Short exercise: Set all the material down again unchanged, without the pictures.

Supplied data:
════════════════════

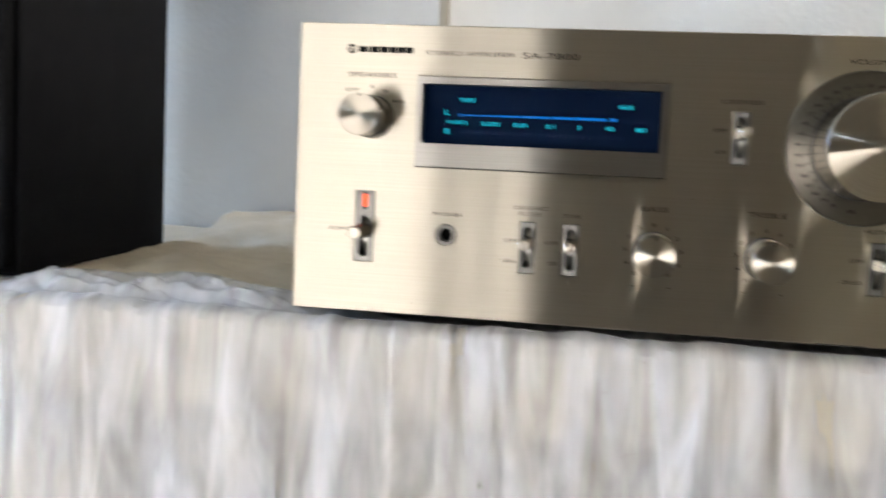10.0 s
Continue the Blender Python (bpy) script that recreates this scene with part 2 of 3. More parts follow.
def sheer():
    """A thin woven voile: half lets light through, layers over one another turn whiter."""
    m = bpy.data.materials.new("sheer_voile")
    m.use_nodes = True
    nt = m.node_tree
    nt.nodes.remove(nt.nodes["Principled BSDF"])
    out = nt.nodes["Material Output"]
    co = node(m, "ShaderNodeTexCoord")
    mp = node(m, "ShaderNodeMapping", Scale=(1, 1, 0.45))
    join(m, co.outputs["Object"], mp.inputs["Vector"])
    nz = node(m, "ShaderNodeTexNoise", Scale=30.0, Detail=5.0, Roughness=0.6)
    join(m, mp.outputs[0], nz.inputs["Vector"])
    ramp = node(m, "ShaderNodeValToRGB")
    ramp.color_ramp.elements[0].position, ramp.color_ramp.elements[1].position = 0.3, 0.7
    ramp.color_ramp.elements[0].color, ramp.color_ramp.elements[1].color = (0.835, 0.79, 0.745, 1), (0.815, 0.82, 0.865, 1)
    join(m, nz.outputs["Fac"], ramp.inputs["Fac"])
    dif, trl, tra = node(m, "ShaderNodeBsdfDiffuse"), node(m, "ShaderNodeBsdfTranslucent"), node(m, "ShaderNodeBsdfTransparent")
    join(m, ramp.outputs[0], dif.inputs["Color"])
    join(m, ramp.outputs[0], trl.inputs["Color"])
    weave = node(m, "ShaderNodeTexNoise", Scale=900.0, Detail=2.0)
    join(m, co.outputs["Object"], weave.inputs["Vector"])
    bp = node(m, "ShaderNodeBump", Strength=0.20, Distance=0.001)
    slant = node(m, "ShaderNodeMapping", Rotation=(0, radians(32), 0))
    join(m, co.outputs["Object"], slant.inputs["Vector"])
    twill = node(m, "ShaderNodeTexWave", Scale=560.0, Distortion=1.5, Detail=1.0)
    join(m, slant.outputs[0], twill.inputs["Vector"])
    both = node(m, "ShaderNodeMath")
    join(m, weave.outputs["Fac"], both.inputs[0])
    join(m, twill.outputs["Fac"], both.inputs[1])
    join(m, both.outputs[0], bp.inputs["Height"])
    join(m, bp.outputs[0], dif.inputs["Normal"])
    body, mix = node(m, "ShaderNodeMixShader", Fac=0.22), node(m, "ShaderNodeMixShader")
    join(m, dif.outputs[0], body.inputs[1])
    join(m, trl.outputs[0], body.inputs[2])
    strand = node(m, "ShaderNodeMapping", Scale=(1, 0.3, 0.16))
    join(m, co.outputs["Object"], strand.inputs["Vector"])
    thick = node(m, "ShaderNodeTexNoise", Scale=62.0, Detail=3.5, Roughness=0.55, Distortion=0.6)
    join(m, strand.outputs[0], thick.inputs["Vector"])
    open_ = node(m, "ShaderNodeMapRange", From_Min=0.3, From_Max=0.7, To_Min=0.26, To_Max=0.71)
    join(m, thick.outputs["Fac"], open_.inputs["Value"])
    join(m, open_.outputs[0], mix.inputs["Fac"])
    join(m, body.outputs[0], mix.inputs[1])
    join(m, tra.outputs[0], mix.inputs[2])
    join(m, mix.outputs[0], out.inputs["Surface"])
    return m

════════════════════

Exercise output:
10.0 s
Continue the Blender Python (bpy) script that recreates this scene with part 2 of 3. More parts follow.
def sheer():
    """A thin woven voile: half lets light through, layers over one another turn whiter."""
    m = bpy.data.materials.new("sheer_voile")
    m.use_nodes = True
    nt = m.node_tree
    nt.nodes.remove(nt.nodes["Principled BSDF"])
    out = nt.nodes["Material Output"]
    co = node(m, "ShaderNodeTexCoord")
    mp = node(m, "ShaderNodeMapping", Scale=(1, 1, 0.45))
    join(m, co.outputs["Object"], mp.inputs["Vector"])
    nz = node(m, "ShaderNodeTexNoise", Scale=30.0, Detail=5.0, Roughness=0.6)
    join(m, mp.outputs[0], nz.inputs["Vector"])
    ramp = node(m, "ShaderNodeValToRGB")
    ramp.color_ramp.elements[0].position, ramp.color_ramp.elements[1].position = 0.3, 0.7
    ramp.color_ramp.elements[0].color, ramp.color_ramp.elements[1].color = (0.835, 0.79, 0.745, 1), (0.815, 0.82, 0.865, 1)
    join(m, nz.outputs["Fac"], ramp.inputs["Fac"])
    dif, trl, tra = node(m, "ShaderNodeBsdfDiffuse"), node(m, "ShaderNodeBsdfTranslucent"), node(m, "ShaderNodeBsdfTransparent")
    join(m, ramp.outputs[0], dif.inputs["Color"])
    join(m, ramp.outputs[0], trl.inputs["Color"])
    weave = node(m, "ShaderNodeTexNoise", Scale=900.0, Detail=2.0)
    join(m, co.outputs["Object"], weave.inputs["Vector"])
    bp = node(m, "ShaderNodeBump", Strength=0.20, Distance=0.001)
    slant = node(m, "ShaderNodeMapping", Rotation=(0, radians(32), 0))
    join(m, co.outputs["Object"], slant.inputs["Vector"])
    twill = node(m, "ShaderNodeTexWave", Scale=560.0, Distortion=1.5, Detail=1.0)
    join(m, slant.outputs[0], twill.inputs["Vector"])
    both = node(m, "ShaderNodeMath")
    join(m, weave.outputs["Fac"], both.inputs[0])
    join(m, twill.outputs["Fac"], both.inputs[1])
    join(m, both.outputs[0], bp.inputs["Height"])
    join(m, bp.outputs[0], dif.inputs["Normal"])
    body, mix = node(m, "ShaderNodeMixShader", Fac=0.22), node(m, "ShaderNodeMixShader")
    join(m, dif.outputs[0], body.inputs[1])
    join(m, trl.outputs[0], body.inputs[2])
    strand = node(m, "ShaderNodeMapping", Scale=(1, 0.3, 0.16))
    join(m, co.outputs["Object"], strand.inputs["Vector"])
    thick = node(m, "ShaderNodeTexNoise", Scale=62.0, Detail=3.5, Roughness=0.55, Distortion=0.6)
    join(m, strand.outputs[0], thick.inputs["Vector"])
    open_ = node(m, "ShaderNodeMapRange", From_Min=0.3, From_Max=0.7, To_Min=0.26, To_Max=0.71)
    join(m, thick.outputs["Fac"], open_.inputs["Value"])
    join(m, open_.outputs[0], mix.inputs["Fac"])
    join(m, body.outputs[0], mix.inputs[1])
    join(m, tra.outputs[0], mix.inputs[2])
    join(m, mix.outputs[0], out.inputs["Surface"])
    return m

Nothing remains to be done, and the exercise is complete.